[Stored records]:
/---

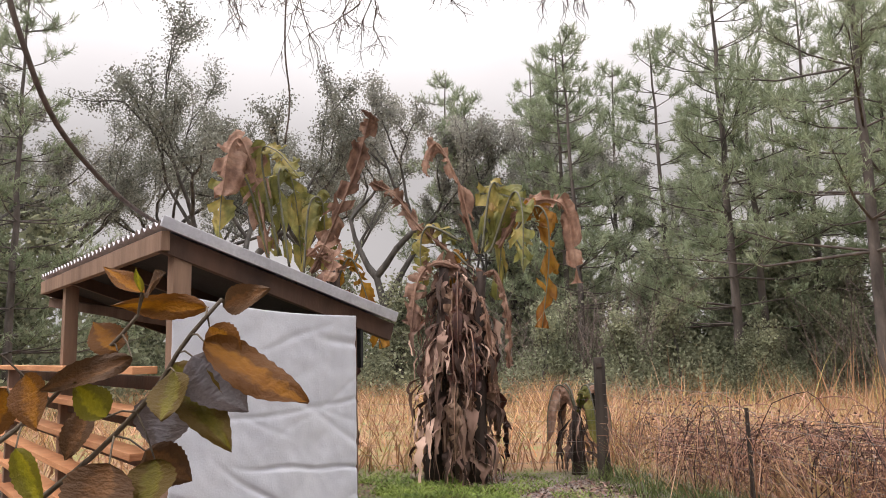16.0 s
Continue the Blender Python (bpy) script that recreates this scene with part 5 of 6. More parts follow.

\---
/---

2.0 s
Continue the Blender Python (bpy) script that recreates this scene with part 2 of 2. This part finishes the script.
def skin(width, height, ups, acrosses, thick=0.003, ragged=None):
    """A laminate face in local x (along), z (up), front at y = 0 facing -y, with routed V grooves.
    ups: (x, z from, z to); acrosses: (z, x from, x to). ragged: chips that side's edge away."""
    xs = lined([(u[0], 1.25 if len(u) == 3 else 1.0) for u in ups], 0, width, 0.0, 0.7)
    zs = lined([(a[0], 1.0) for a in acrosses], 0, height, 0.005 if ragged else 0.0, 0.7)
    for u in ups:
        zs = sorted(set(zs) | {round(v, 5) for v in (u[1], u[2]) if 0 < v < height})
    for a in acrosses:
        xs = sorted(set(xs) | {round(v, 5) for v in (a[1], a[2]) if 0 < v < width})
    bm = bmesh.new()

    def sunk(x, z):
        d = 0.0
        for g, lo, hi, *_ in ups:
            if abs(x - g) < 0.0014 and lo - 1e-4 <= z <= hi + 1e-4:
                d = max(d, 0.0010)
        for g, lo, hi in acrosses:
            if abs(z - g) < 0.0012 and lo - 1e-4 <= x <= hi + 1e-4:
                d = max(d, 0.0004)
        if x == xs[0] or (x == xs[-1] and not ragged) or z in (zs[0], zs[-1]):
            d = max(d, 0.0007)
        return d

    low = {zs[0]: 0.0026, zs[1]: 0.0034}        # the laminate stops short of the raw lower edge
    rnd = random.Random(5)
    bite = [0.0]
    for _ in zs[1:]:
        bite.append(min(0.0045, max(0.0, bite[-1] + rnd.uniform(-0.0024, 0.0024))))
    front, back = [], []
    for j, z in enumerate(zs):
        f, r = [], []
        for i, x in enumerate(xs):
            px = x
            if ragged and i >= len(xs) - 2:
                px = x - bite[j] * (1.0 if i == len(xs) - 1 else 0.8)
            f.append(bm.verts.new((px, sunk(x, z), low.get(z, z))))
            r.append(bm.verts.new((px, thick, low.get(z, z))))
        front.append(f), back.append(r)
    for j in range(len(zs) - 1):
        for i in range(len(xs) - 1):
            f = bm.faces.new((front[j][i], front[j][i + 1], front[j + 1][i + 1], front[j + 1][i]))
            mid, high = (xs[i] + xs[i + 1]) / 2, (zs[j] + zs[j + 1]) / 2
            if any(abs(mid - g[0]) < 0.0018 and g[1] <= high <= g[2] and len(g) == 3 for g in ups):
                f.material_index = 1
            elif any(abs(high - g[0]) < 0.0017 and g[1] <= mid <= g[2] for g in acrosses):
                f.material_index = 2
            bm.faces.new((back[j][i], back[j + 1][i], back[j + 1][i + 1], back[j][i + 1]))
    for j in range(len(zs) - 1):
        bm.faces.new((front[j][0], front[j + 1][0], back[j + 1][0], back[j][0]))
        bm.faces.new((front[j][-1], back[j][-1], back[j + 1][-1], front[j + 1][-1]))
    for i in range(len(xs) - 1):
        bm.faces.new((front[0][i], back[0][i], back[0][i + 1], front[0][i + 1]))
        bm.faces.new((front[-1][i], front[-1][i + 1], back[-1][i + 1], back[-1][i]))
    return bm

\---
/---

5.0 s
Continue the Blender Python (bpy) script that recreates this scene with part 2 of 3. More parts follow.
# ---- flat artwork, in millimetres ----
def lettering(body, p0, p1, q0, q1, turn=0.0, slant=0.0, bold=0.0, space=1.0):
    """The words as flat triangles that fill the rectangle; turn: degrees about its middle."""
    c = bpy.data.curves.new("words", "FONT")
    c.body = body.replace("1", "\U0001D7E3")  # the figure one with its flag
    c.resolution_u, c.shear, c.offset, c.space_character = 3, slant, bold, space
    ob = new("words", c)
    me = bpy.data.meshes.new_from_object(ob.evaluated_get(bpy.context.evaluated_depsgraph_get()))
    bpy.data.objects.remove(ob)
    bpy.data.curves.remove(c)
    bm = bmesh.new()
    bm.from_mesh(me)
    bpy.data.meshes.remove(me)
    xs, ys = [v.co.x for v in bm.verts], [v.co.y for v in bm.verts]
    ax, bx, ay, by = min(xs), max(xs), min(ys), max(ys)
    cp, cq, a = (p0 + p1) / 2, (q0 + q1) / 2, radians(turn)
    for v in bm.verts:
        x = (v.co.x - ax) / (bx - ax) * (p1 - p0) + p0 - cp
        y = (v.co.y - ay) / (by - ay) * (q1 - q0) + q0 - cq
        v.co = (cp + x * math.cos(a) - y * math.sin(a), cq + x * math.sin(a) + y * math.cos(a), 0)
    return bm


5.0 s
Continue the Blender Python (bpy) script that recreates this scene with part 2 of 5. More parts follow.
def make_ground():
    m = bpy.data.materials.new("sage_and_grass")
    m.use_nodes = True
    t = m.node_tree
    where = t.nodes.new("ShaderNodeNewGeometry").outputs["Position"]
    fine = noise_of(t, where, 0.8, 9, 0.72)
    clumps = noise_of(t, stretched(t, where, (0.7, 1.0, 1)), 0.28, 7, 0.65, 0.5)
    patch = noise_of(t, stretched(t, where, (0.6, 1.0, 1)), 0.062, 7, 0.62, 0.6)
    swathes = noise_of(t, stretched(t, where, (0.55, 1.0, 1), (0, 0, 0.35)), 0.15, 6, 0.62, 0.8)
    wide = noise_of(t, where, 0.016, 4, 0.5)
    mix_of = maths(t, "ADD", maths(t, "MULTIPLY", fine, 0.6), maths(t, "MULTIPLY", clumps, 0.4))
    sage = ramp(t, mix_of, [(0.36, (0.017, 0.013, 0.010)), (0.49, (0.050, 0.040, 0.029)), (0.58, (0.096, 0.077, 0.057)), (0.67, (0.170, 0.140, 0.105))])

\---

[Your objective]: In the listing, find each line with the string "scene" and copy it.

[Task result]:
Continue the Blender Python (bpy) script that recreates this scene with part 5 of 6. More parts follow.
Continue the Blender Python (bpy) script that recreates this scene with part 2 of 2. This part finishes the script.
Continue the Blender Python (bpy) script that recreates this scene with part 2 of 3. More parts follow.
Continue the Blender Python (bpy) script that recreates this scene with part 2 of 5. More parts follow.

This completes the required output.